>>>

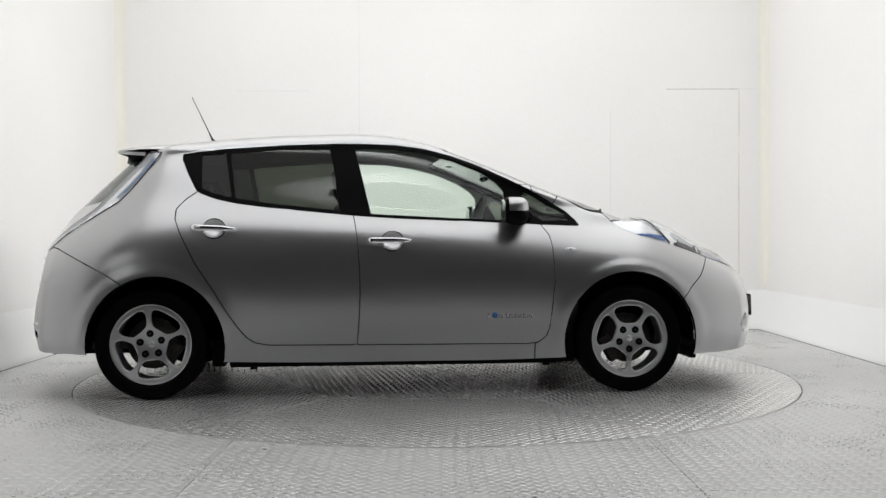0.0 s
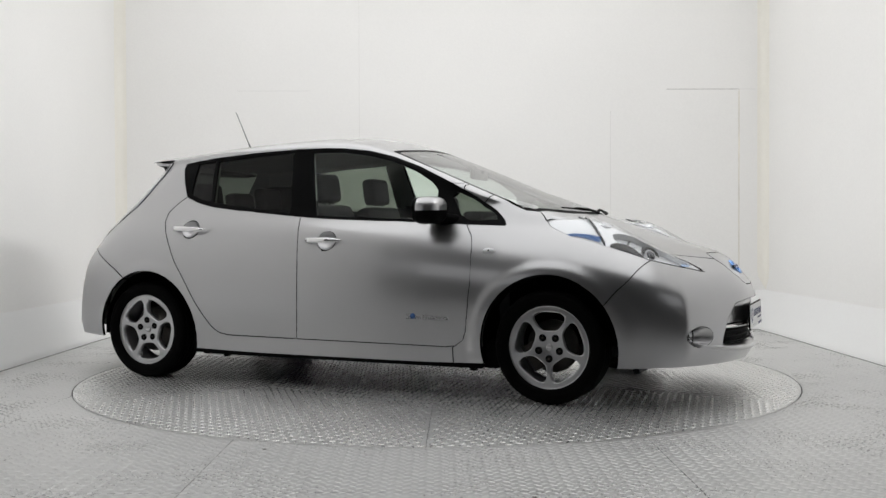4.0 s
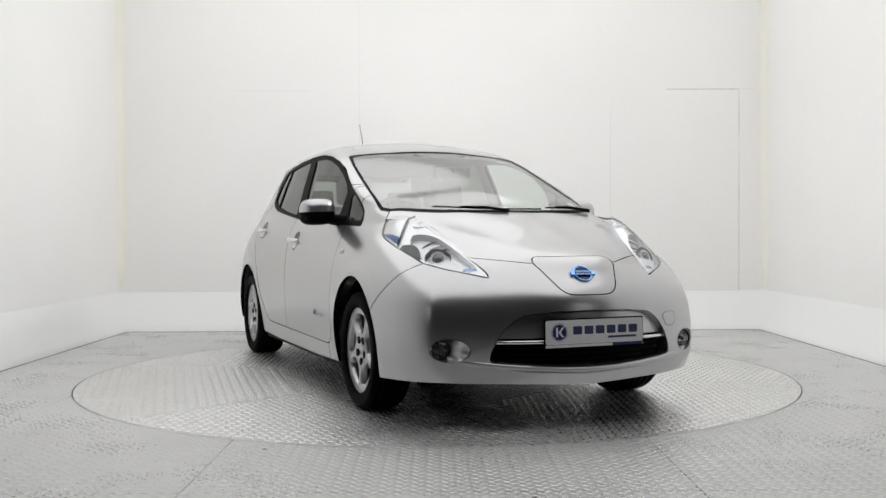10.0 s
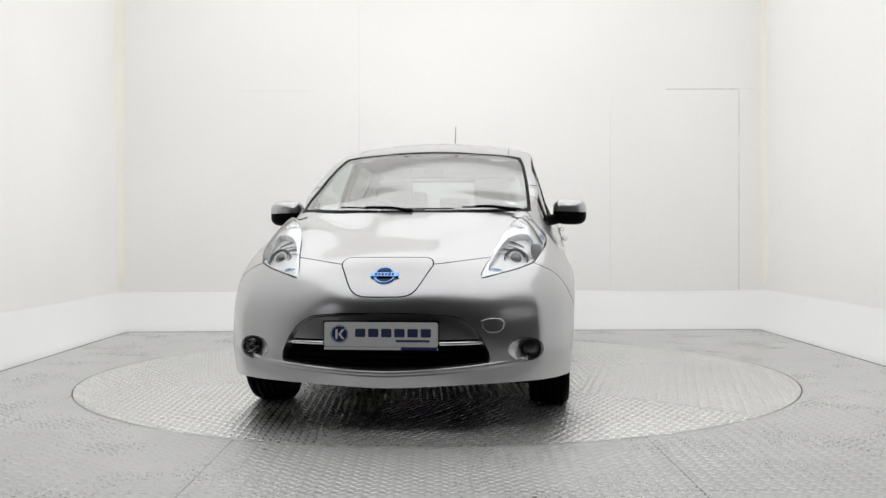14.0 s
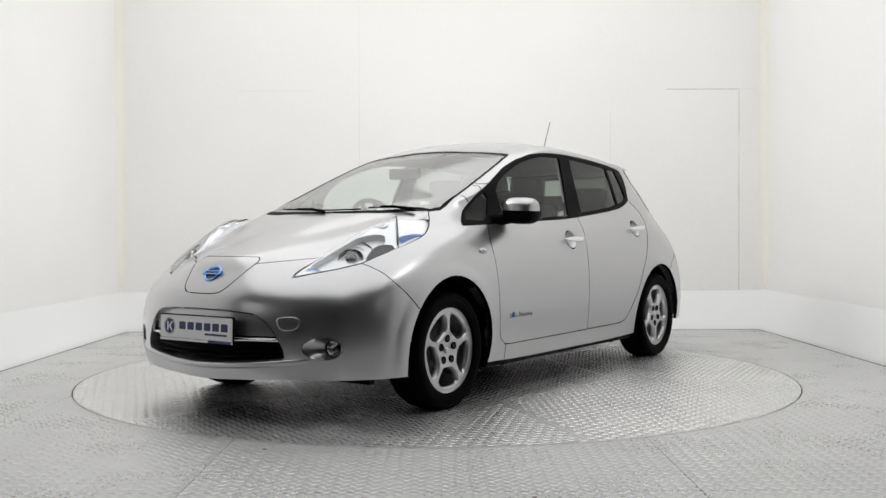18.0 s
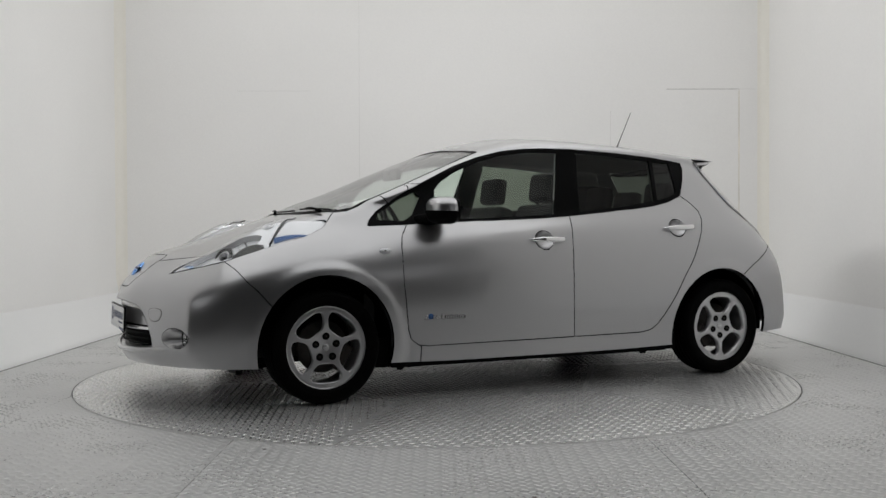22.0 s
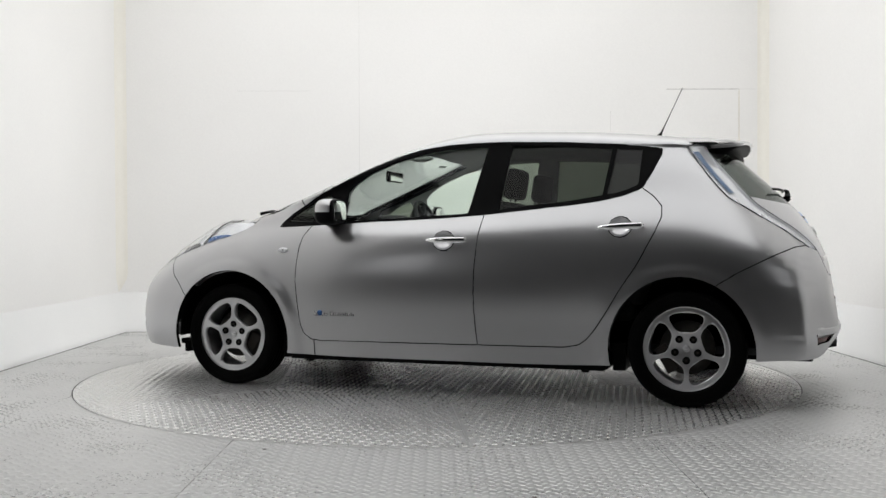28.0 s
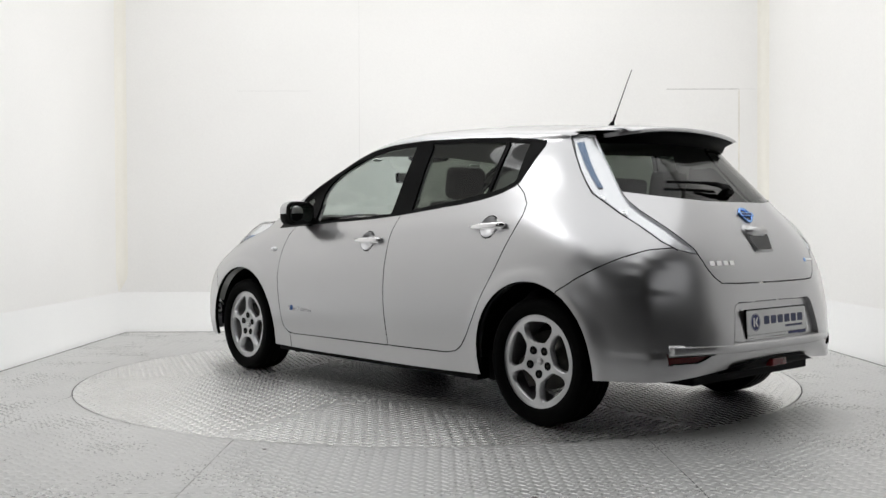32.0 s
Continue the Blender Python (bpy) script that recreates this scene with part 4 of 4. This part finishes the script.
# ---------------------------------------------------------------- tail
def tail():
    hang("plate_recess", panel_mesh("plate_recess", panel(PIECES["dip"], 0, -.022, -.022, both=True), PAINT), rear_bumper)
    for s in (1, -1):
        hang("rear_reflector", panel_mesh("rear_reflector", panel(PIECES["reflector"], .001, .004, -.010, side=s), RED), rear_bumper, "dark red reflector")
    # ledge above the lower bumper
    rings = []
    for k in range(-22, 23):
        y = .70 * k / 22
        z = .398
        p, n = skin("rear", abs(y), z)
        n = flip_y(n, 1 if y >= 0 else -1)
        q = Vector((p.x, y, z))
        f = 1 - abs(k / 22) ** 4
        rings.append([q + n * (a * f) + Vector((0, 0, b)) for a, b in ((-.004, .022), (.002, .006), (.004, -.002), (.002, -.020), (-.006, -.030))])
    part("bumper_ledge", tube(bmesh.new(), rings), PAINT, rear_bumper)
    # black lower diffuser with a red fog lamp
    rings = []
    for k in range(-14, 15):
        y = .33 * k / 14
        p, n = skin("rear", abs(y), .335)
        rings.append([Vector((p.x + dx, y, z)) for dx, z in ((-.004, .340 - .05 * abs(k / 14) ** 2), (.03, .282), (.10, .262), (.12, .33))])
    part("diffuser", tube(bmesh.new(), rings), BLACK, rear_bumper, "black lower diffuser")
    part("rear_fog_light", box(bmesh.new(), -2.118, -2.06, -.062, .062, .285, .322, .008), RED, rear_bumper, "red rear fog light")
    # boot handle recess and lever
    p, n = skin("rear", 0.0, .885)
    m = frame_on(Vector((p.x, 0, p.z)), Vector((n.x, 0, n.z)))
    hold = hang("boot_handle", None, tailgate, "chrome-edged boot release")
    hold.matrix_basis = m
    shape = rounded([(-.118, .070), (-.02, .074), (.02, .074), (.118, .070), (.085, -.066), (.07, -.076), (-.07, -.076), (-.085, -.066)], 2)
    part("surround", slab(bmesh.new(), shape, .006, .002), PAINT, hold)
    # flat raised black plate paints the shade of the handle's recess
    part("cavity_shade", slab(bmesh.new(), [(x * .80, y * .70 - .012) for x, y in shape], .0068), GLOSSBLACK, hold, smooth=False)
    part("cover", slab(bmesh.new(), rounded([(-.100, .062), (.100, .062), (.088, .008), (-.088, .008)], 1), .016, .004), PAINT, hold)
    # plain bars where the badges sit
    for k in range(4):
        y = .430 - .042 * k
        p, n = skin("rear", y, .772)
        placed("badge_bar", bm_mesh("badge_bar", slab(bmesh.new(), round_rect(.030, .022, .004, 2), .003), CHROME, False), frame_on(p, n), tailgate, "small chrome badge bar")
    p, n = skin("rear", .36, .775)
    placed("blue_badge", bm_mesh("blue_badge", slab(bmesh.new(), ring(0, 0, .011, .011), .003), BLUECHROME, False), frame_on(flip_y(p, -1), flip_y(n, -1)), tailgate, "small round blue badge")
    placed("badge_bar", bm_mesh("badge_bar", slab(bmesh.new(), round_rect(.085, .012, .003, 2), .002), CHROME, False), frame_on(flip_y(p, -1), flip_y(n, -1)) @ pose(.056, 0, 0), tailgate, "small chrome badge bar")
    # roof spoiler over the rear window
    rings = []
    for k in range(-24, 25):
        y = .555 * k / 24
        q = abs(k / 24)
        x0 = -1.285 - .055 * q ** 2.2
        p, n = skin("top", x0, min(abs(y), .575))
        z0 = p.z
        x1 = -1.655 + .050 * q ** 2 + .16 * max(0, q - .80) ** 1.3 / .13
        z1 = 1.432 - .040 * q ** 2
        rings.append([Vector(v) for v in ((x0 + .012, y, z0 - .012), (x0, y, z0 + .003), (x0 - .12, y, z0 + .003 - .30 * (z0 - z1) + .004), (x0 - .24, y, z0 - .66 * (z0 - z1) + .005), (x1 + .01, y, z1 + .003),
                                          (x1, y, z1 - .004), (x1 + .012, y, z1 - .016))])
        for v, back in zip(rings[-1], (0, 0, .35, .7, 1, 1, 1)):
            v.y *= 1 - .15 * back * q ** 3
    bm = bmesh.new()
    rows = [[bm.verts.new(v) for v in r] for r in rings]
    for p, q in zip(rows, rows[1:]):
        for i in range(6):
            bm.faces.new((p[i], p[i + 1], q[i + 1], q[i]))
    bmesh.ops.recalc_face_normals(bm, faces=bm.faces)
    spoiler = part("roof_spoiler", bm, PAINT, tailgate, "silver roof spoiler over the rear window")
    bm = bmesh.new()
    rows = []
    for r in rings:
        y = r[0].y
        a, b = r[6], r[0]
        p, n = skin("rear", min(abs(y), .50), 1.335)
        rows.append([bm.verts.new(v) for v in (a, a + Vector((.05, 0, -.018)), Vector((p.x - .012, min(max(y * .97, -.47), .47), 1.345)), Vector((p.x + .06, min(max(y * .93, -.45), .45), 1.36)))])
    for p, q in zip(rows, rows[1:]):
        for i in range(3):
            bm.faces.new((p[i], p[i + 1], q[i + 1], q[i]))
    part("spoiler_underside", bm, BLACK, tailgate, "black spoiler underside")
    # rear wiper
    bm = bmesh.new()
    path, q = [], []
    for k in range(12):
        y = .40 - .36 * k / 11
        z = 1.135 - .004 * k / 11
        p, n = skin("rear", y, z)
        path.append(p + n * .022)
    part("rear_wiper_blade", rod(bm, path, .007, 6), BLACK, tailgate, "black rear wiper blade")
    p0, n0 = skin("rear", .02, 1.108)
    p1, n1 = skin("rear", .22, 1.126)
    part("rear_wiper_arm", rod(bmesh.new(), [p0 + n0 * .030, p0.lerp(p1, .5) + n0 * .038, p1 + n1 * .032], [.016, .012, .007], 8), BLACK, tailgate)
    p, n = skin("rear", .02, 1.100)
    placed("rear_wiper_cap", bm_mesh("rear_wiper_cap", slab(bmesh.new(), round_rect(.070, .040, .014), .036, .010), BLACK), frame_on(p, n), tailgate)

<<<

- TASK DESCRIPTION: Omit pictures; set down the rest of the material word for word.

- IN RESPONSE:
0.0 s
4.0 s
10.0 s
14.0 s
18.0 s
22.0 s
28.0 s
32.0 s
Continue the Blender Python (bpy) script that recreates this scene with part 4 of 4. This part finishes the script.
# ---------------------------------------------------------------- tail
def tail():
    hang("plate_recess", panel_mesh("plate_recess", panel(PIECES["dip"], 0, -.022, -.022, both=True), PAINT), rear_bumper)
    for s in (1, -1):
        hang("rear_reflector", panel_mesh("rear_reflector", panel(PIECES["reflector"], .001, .004, -.010, side=s), RED), rear_bumper, "dark red reflector")
    # ledge above the lower bumper
    rings = []
    for k in range(-22, 23):
        y = .70 * k / 22
        z = .398
        p, n = skin("rear", abs(y), z)
        n = flip_y(n, 1 if y >= 0 else -1)
        q = Vector((p.x, y, z))
        f = 1 - abs(k / 22) ** 4
        rings.append([q + n * (a * f) + Vector((0, 0, b)) for a, b in ((-.004, .022), (.002, .006), (.004, -.002), (.002, -.020), (-.006, -.030))])
    part("bumper_ledge", tube(bmesh.new(), rings), PAINT, rear_bumper)
    # black lower diffuser with a red fog lamp
    rings = []
    for k in range(-14, 15):
        y = .33 * k / 14
        p, n = skin("rear", abs(y), .335)
        rings.append([Vector((p.x + dx, y, z)) for dx, z in ((-.004, .340 - .05 * abs(k / 14) ** 2), (.03, .282), (.10, .262), (.12, .33))])
    part("diffuser", tube(bmesh.new(), rings), BLACK, rear_bumper, "black lower diffuser")
    part("rear_fog_light", box(bmesh.new(), -2.118, -2.06, -.062, .062, .285, .322, .008), RED, rear_bumper, "red rear fog light")
    # boot handle recess and lever
    p, n = skin("rear", 0.0, .885)
    m = frame_on(Vector((p.x, 0, p.z)), Vector((n.x, 0, n.z)))
    hold = hang("boot_handle", None, tailgate, "chrome-edged boot release")
    hold.matrix_basis = m
    shape = rounded([(-.118, .070), (-.02, .074), (.02, .074), (.118, .070), (.085, -.066), (.07, -.076), (-.07, -.076), (-.085, -.066)], 2)
    part("surround", slab(bmesh.new(), shape, .006, .002), PAINT, hold)
    # flat raised black plate paints the shade of the handle's recess
    part("cavity_shade", slab(bmesh.new(), [(x * .80, y * .70 - .012) for x, y in shape], .0068), GLOSSBLACK, hold, smooth=False)
    part("cover", slab(bmesh.new(), rounded([(-.100, .062), (.100, .062), (.088, .008), (-.088, .008)], 1), .016, .004), PAINT, hold)
    # plain bars where the badges sit
    for k in range(4):
        y = .430 - .042 * k
        p, n = skin("rear", y, .772)
        placed("badge_bar", bm_mesh("badge_bar", slab(bmesh.new(), round_rect(.030, .022, .004, 2), .003), CHROME, False), frame_on(p, n), tailgate, "small chrome badge bar")
    p, n = skin("rear", .36, .775)
    placed("blue_badge", bm_mesh("blue_badge", slab(bmesh.new(), ring(0, 0, .011, .011), .003), BLUECHROME, False), frame_on(flip_y(p, -1), flip_y(n, -1)), tailgate, "small round blue badge")
    placed("badge_bar", bm_mesh("badge_bar", slab(bmesh.new(), round_rect(.085, .012, .003, 2), .002), CHROME, False), frame_on(flip_y(p, -1), flip_y(n, -1)) @ pose(.056, 0, 0), tailgate, "small chrome badge bar")
    # roof spoiler over the rear window
    rings = []
    for k in range(-24, 25):
        y = .555 * k / 24
        q = abs(k / 24)
        x0 = -1.285 - .055 * q ** 2.2
        p, n = skin("top", x0, min(abs(y), .575))
        z0 = p.z
        x1 = -1.655 + .050 * q ** 2 + .16 * max(0, q - .80) ** 1.3 / .13
        z1 = 1.432 - .040 * q ** 2
        rings.append([Vector(v) for v in ((x0 + .012, y, z0 - .012), (x0, y, z0 + .003), (x0 - .12, y, z0 + .003 - .30 * (z0 - z1) + .004), (x0 - .24, y, z0 - .66 * (z0 - z1) + .005), (x1 + .01, y, z1 + .003),
                                          (x1, y, z1 - .004), (x1 + .012, y, z1 - .016))])
        for v, back in zip(rings[-1], (0, 0, .35, .7, 1, 1, 1)):
            v.y *= 1 - .15 * back * q ** 3
    bm = bmesh.new()
    rows = [[bm.verts.new(v) for v in r] for r in rings]
    for p, q in zip(rows, rows[1:]):
        for i in range(6):
            bm.faces.new((p[i], p[i + 1], q[i + 1], q[i]))
    bmesh.ops.recalc_face_normals(bm, faces=bm.faces)
    spoiler = part("roof_spoiler", bm, PAINT, tailgate, "silver roof spoiler over the rear window")
    bm = bmesh.new()
    rows = []
    for r in rings:
        y = r[0].y
        a, b = r[6], r[0]
        p, n = skin("rear", min(abs(y), .50), 1.335)
        rows.append([bm.verts.new(v) for v in (a, a + Vector((.05, 0, -.018)), Vector((p.x - .012, min(max(y * .97, -.47), .47), 1.345)), Vector((p.x + .06, min(max(y * .93, -.45), .45), 1.36)))])
    for p, q in zip(rows, rows[1:]):
        for i in range(3):
            bm.faces.new((p[i], p[i + 1], q[i + 1], q[i]))
    part("spoiler_underside", bm, BLACK, tailgate, "black spoiler underside")
    # rear wiper
    bm = bmesh.new()
    path, q = [], []
    for k in range(12):
        y = .40 - .36 * k / 11
        z = 1.135 - .004 * k / 11
        p, n = skin("rear", y, z)
        path.append(p + n * .022)
    part("rear_wiper_blade", rod(bm, path, .007, 6), BLACK, tailgate, "black rear wiper blade")
    p0, n0 = skin("rear", .02, 1.108)
    p1, n1 = skin("rear", .22, 1.126)
    part("rear_wiper_arm", rod(bmesh.new(), [p0 + n0 * .030, p0.lerp(p1, .5) + n0 * .038, p1 + n1 * .032], [.016, .012, .007], 8), BLACK, tailgate)
    p, n = skin("rear", .02, 1.100)
    placed("rear_wiper_cap", bm_mesh("rear_wiper_cap", slab(bmesh.new(), round_rect(.070, .040, .014), .036, .010), BLACK), frame_on(p, n), tailgate)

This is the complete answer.